> **STATED GOAL**: Write out exactly the lines from the line with "for key, value" through the line with "for t, m in", including both, and nothing more.

> **RECORD EXTRACTS**:

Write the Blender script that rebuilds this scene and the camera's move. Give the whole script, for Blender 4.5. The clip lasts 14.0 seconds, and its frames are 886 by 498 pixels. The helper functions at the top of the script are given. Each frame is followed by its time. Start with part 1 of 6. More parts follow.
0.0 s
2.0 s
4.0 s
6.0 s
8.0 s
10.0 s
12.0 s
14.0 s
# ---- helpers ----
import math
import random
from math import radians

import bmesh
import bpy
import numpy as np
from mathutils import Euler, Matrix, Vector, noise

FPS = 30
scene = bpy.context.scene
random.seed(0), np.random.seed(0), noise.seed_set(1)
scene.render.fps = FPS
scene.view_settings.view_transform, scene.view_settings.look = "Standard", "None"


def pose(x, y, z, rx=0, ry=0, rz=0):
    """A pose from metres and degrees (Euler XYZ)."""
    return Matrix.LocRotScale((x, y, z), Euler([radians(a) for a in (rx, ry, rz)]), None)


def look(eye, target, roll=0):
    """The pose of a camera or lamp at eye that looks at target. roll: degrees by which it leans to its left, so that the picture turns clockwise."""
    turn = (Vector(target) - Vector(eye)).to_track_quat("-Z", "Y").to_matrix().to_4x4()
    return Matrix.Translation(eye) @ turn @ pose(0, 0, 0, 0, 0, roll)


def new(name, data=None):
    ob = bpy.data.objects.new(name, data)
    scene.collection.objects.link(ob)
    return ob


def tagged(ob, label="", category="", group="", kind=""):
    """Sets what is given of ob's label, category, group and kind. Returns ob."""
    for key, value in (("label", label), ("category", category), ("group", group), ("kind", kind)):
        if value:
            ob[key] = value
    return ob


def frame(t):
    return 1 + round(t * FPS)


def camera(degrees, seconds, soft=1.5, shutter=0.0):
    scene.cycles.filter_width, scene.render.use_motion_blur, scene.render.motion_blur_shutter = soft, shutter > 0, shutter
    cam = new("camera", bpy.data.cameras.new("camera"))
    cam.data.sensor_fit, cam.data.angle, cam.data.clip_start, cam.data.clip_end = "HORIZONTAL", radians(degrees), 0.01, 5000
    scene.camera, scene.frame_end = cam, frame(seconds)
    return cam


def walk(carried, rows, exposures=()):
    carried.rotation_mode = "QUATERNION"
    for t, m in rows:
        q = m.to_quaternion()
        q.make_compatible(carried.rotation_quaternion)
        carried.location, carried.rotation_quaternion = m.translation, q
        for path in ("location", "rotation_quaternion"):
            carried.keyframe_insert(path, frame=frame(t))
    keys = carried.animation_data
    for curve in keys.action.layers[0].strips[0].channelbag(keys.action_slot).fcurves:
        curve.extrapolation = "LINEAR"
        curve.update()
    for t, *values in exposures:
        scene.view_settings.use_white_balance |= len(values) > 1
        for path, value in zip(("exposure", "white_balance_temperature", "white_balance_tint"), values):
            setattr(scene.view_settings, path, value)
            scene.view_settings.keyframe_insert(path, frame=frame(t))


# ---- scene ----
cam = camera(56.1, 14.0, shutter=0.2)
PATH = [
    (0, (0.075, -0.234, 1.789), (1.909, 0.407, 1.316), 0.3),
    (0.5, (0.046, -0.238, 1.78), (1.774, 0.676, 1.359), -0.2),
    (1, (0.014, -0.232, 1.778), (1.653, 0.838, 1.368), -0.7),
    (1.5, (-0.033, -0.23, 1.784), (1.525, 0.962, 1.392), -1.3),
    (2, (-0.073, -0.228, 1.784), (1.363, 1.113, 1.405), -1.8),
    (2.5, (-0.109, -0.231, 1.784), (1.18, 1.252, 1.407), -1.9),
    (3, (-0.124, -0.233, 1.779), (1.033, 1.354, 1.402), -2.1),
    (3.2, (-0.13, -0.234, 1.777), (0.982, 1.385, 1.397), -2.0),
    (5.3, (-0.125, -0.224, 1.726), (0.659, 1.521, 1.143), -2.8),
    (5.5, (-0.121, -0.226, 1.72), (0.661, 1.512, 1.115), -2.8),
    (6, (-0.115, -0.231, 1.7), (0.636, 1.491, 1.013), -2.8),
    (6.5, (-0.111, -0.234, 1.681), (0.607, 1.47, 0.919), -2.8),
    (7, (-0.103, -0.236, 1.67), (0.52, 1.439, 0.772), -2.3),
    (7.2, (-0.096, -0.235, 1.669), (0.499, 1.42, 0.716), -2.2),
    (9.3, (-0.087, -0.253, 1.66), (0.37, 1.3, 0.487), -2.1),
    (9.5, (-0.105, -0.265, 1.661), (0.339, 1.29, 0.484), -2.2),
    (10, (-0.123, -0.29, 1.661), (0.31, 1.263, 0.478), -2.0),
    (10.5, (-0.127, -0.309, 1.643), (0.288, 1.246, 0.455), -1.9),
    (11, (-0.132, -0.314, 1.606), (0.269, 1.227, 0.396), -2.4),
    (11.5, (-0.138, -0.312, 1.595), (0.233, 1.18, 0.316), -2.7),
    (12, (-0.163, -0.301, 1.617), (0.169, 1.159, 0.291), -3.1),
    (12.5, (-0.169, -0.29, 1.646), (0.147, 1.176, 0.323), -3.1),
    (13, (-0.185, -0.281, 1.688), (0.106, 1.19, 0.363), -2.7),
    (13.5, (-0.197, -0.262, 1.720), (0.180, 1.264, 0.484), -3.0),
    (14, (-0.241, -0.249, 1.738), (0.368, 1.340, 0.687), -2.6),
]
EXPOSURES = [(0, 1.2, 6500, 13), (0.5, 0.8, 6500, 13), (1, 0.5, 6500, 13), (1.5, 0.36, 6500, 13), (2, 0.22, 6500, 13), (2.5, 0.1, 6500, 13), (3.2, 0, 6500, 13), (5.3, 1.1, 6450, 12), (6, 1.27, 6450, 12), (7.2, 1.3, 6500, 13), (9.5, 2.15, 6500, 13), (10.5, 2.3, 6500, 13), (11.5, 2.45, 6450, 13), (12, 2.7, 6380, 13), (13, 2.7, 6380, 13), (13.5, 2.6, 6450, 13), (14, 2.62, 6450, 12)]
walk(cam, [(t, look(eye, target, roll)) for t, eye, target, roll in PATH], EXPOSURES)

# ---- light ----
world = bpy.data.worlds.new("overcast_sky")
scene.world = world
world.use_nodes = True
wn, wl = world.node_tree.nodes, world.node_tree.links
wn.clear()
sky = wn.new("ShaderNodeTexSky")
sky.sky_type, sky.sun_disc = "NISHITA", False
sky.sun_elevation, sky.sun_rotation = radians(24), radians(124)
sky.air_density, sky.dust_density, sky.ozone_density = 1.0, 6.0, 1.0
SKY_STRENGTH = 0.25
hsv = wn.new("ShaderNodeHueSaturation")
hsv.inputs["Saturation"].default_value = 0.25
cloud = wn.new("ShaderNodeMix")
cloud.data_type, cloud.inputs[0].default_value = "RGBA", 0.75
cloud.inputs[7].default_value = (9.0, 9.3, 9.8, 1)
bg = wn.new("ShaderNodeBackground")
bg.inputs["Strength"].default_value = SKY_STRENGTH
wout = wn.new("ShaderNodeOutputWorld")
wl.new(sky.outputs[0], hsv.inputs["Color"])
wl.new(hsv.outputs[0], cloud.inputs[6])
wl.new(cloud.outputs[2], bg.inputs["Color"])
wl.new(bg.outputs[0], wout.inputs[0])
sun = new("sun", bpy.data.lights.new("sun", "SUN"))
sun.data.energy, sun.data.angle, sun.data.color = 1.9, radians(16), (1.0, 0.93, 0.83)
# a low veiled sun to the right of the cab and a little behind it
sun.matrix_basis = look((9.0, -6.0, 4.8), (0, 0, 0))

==

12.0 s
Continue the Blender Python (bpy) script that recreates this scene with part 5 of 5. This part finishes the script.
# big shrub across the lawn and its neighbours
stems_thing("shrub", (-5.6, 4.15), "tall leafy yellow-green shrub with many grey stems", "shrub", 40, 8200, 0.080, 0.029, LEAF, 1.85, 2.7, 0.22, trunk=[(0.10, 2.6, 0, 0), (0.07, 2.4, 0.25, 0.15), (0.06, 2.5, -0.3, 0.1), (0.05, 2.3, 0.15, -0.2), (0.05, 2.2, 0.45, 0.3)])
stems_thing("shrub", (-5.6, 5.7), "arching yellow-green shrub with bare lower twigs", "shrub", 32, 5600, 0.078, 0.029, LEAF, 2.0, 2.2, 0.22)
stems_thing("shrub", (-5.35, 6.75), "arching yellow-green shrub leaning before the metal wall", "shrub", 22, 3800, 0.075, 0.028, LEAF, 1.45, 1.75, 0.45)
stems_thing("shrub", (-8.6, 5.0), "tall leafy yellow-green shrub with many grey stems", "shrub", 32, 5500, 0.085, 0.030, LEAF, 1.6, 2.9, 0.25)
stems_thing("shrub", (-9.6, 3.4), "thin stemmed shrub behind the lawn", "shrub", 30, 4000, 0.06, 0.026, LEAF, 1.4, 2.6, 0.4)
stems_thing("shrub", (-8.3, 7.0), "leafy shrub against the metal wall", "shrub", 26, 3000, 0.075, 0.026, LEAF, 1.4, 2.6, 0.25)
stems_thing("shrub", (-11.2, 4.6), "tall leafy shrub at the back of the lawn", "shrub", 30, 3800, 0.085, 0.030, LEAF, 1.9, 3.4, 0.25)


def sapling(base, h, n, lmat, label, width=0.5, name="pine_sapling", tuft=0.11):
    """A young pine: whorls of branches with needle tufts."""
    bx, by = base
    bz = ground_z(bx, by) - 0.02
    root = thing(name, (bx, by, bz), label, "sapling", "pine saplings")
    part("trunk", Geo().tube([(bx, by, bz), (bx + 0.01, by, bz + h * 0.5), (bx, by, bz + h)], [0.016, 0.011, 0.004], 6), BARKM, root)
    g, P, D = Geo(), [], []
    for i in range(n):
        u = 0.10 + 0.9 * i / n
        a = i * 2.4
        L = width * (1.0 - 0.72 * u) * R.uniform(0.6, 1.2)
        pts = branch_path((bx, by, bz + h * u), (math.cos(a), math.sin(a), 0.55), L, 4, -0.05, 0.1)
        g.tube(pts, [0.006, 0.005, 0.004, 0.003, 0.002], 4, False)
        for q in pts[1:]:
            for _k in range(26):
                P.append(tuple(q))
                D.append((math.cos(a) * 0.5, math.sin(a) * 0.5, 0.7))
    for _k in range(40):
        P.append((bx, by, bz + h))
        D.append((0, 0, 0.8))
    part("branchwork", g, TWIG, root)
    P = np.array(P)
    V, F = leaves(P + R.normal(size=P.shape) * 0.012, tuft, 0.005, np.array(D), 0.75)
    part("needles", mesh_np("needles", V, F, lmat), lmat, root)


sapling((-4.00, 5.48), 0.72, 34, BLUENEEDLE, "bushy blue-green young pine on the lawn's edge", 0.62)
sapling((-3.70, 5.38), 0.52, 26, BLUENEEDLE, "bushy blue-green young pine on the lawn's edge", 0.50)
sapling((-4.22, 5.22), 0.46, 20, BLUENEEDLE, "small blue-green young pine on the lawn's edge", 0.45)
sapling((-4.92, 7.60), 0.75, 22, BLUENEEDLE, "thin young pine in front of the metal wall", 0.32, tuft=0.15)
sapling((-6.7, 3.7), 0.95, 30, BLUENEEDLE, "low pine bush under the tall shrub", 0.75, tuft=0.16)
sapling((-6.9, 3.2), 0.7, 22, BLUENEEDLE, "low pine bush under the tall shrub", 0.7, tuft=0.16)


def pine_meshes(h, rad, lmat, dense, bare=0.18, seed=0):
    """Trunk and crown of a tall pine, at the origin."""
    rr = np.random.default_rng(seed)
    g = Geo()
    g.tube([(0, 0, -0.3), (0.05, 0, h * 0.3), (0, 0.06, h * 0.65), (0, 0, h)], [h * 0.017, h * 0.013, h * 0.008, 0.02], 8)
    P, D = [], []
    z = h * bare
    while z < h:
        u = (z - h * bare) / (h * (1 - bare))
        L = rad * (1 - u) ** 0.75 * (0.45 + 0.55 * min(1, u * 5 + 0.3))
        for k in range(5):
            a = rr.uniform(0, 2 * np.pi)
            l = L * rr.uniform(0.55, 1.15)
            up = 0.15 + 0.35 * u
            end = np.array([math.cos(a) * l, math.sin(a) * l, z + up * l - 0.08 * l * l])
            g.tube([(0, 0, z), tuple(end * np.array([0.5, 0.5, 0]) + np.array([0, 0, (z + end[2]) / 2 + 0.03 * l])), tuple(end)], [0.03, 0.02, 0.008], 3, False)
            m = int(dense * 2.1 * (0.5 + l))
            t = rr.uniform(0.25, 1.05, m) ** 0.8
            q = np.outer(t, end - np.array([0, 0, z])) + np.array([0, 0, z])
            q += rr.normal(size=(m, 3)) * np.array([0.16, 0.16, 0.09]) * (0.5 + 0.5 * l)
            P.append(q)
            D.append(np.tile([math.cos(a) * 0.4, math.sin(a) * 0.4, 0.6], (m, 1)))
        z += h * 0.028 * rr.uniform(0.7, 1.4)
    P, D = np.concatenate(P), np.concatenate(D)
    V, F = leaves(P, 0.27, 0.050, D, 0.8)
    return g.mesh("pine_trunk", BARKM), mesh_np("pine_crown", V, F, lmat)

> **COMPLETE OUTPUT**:
    for key, value in (("label", label), ("category", category), ("group", group), ("kind", kind)):
        if value:
            ob[key] = value
    return ob


def frame(t):
    return 1 + round(t * FPS)


def camera(degrees, seconds, soft=1.5, shutter=0.0):
    scene.cycles.filter_width, scene.render.use_motion_blur, scene.render.motion_blur_shutter = soft, shutter > 0, shutter
    cam = new("camera", bpy.data.cameras.new("camera"))
    cam.data.sensor_fit, cam.data.angle, cam.data.clip_start, cam.data.clip_end = "HORIZONTAL", radians(degrees), 0.01, 5000
    scene.camera, scene.frame_end = cam, frame(seconds)
    return cam


def walk(carried, rows, exposures=()):
    carried.rotation_mode = "QUATERNION"
    for t, m in rows:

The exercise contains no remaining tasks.